Run pgbadger in the primary database server

Section titled “Run pgbadger in the primary database server”
  • sudo up
  • pgbadger | /usr/bin/pgbadger -o output.txt -

See the PostgreSQL Switchover document for instructions

See the PostgreSQL Replica document for instructions

Summary: we must build a new index concurrently, so as not to contend with production traffic, and then replace the corrupt index with this new one.

Run these SQL commands in gitlab-psql shell on the primary database instance.

Find the size of the index:

select pg_size_pretty(pg_indexes_size('index_blah'));

As a very rough rule of thumb, we can expect index creation to take a few minutes per GB on production.

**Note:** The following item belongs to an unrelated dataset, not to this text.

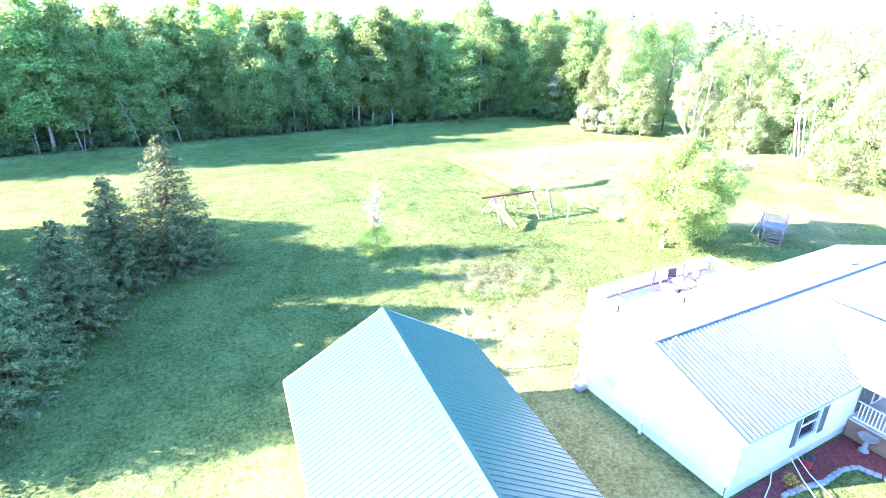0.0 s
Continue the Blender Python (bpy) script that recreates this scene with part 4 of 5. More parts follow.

Set your statement timeout to be long enough to create the new index:

set statement_timeout to '1h';

Find the definition of the index:

select indexdef from pg_indexes where indexname = 'index_blah';

Create a replacement index with a different name, based on the definition about but ensuring to use CONCURRENTLY:

CREATE INDEX CONCURRENTLY index_blah_rebuild ON foo USING some_algo (bar, baz);

Rename the corrupt index, then name the new index to the corrupt index’s old name, in a transaction:

BEGIN;
ALTER INDEX index_blah RENAME TO index_blah_old;
ALTER INDEX index_blah_rebuild RENAME TO index_blah;
END;

Verify that the new index is receiving traffic:

select * from pg_stat_user_indexes where indexrelname = 'index_blah';

idx_tup_read and/or idx_tup_fetch should increase over time.

Drop the old index:

DROP INDEX index_blah_old;

Indexes corruption can occur when string sorting order changes. String sorting order can change on glibc upgrade, or postgres upgrade. When upgrading postgres we must be careful to check for index corruption and rebuild indexes if necessary.